S’agissant du milieu ouvert, les Services pénitentiaires d’insertion et de probation (SPIP) ont développé depuis 20 ans une méthodologie d’intervention en matière de criminologie opérationnelle. Les effectifs ont augmenté de 20% en trois ans et augmenteront encore de 20 % d’ici 2023. L’objectif est de disposer d’un Conseiller d’insertion et de probation (CPIP) pour environ 60 personnes. Parallèlement, la collaboration en équipe progresse réunissant des éducateurs, des psychologues, des assistants de services sociaux, etc. Les services pénitentiaires proposent aux magistrats une offre pénitentiaire dans chaque département. Elle se compose de places de prison et de dispositifs en milieu ouvert : bracelet électronique, semi-liberté, stage de citoyenneté ou de prévention des violences, bracelet anti rapprochement. Le magistrat a besoin de cet ensemble d’options au moment de trancher pour prendre une décision adaptée et personnalisée, conscient que le risque zéro n’existe pas.

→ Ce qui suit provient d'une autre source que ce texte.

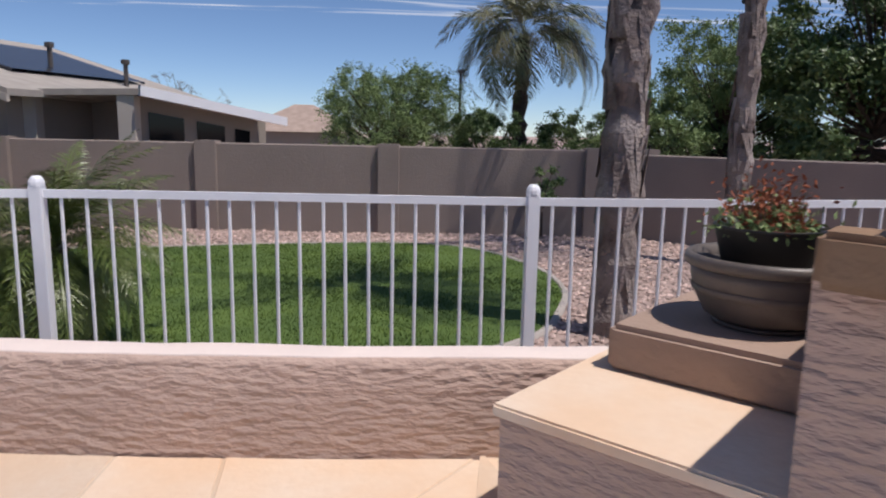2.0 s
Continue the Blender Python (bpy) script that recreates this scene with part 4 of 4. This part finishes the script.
# child's umbrella on the patio
M_PALEBLUE = material("pale_blue_cloth", (0.16, 0.36, 0.72), 0.8, 0.85, 3, 60, 0.05)
ku = thing("toy_umbrella", "small striped pale blue and yellow child umbrella", "umbrella", pose(-12.23, 0.93, 0))
bm = bmesh.new()
rod(bm, (0, 0, 0), (0, 0, 1.26), 0.012)
part("pole", bm, M_WHITE, ku)
for k in range(8):
    bm = bmesh.new()
    a0, a1 = k * math.pi / 4, (k + 1) * math.pi / 4
    rows = [[(0.42 * f * math.cos(a), 0.42 * f * math.sin(a), 1.25 - 0.22 * f ** 1.6) for f in (0.02, 0.3, 0.6, 0.85, 1.0)] for a in (a0, (a0 + a1) / 2, a1)]
    g = smooth(part("gore", band(rows, False, bm), (M_PALEBLUE, M_CUSHION, M_YELLOW, M_CUSHION)[k % 4], ku))
    g.modifiers.new("thick", "SOLIDIFY").thickness = 0.004
bm = bmesh.new()
rod(bm, (0, 0, 0), (0, 0, 0.06), 0.15, 0.12, 16)
part("base", bm, M_BLUE, ku)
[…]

Notre société assume mal sa justice. L’esprit de concorde fait défaut. Les magistrats et les fonctionnaires pénitentiaires analysent des situations, prennent des risques mesurés, pour diminuer le nombre de récidives. Le sens des sorties aménagées, préparées, contrôlées réside là. Toutes les études internationales prouvent qu’elles limitent la réitération et la récidive de façon permanente et structurelle. Malgré tout, en cas d’échec, les décideurs sont conspués par les médias. A contrario, si un individu récidive suite à une sortie sans aucune préparation, ni contrôle organisé, tout le monde l’accepte. Le populaire « il a payé, il a purgé sa peine jusqu’au bout » ne délivre pourtant pas le permis de recommencer. La presse ne devrait-elle pas se concentrer sur ces cas-là avec une égale virulence?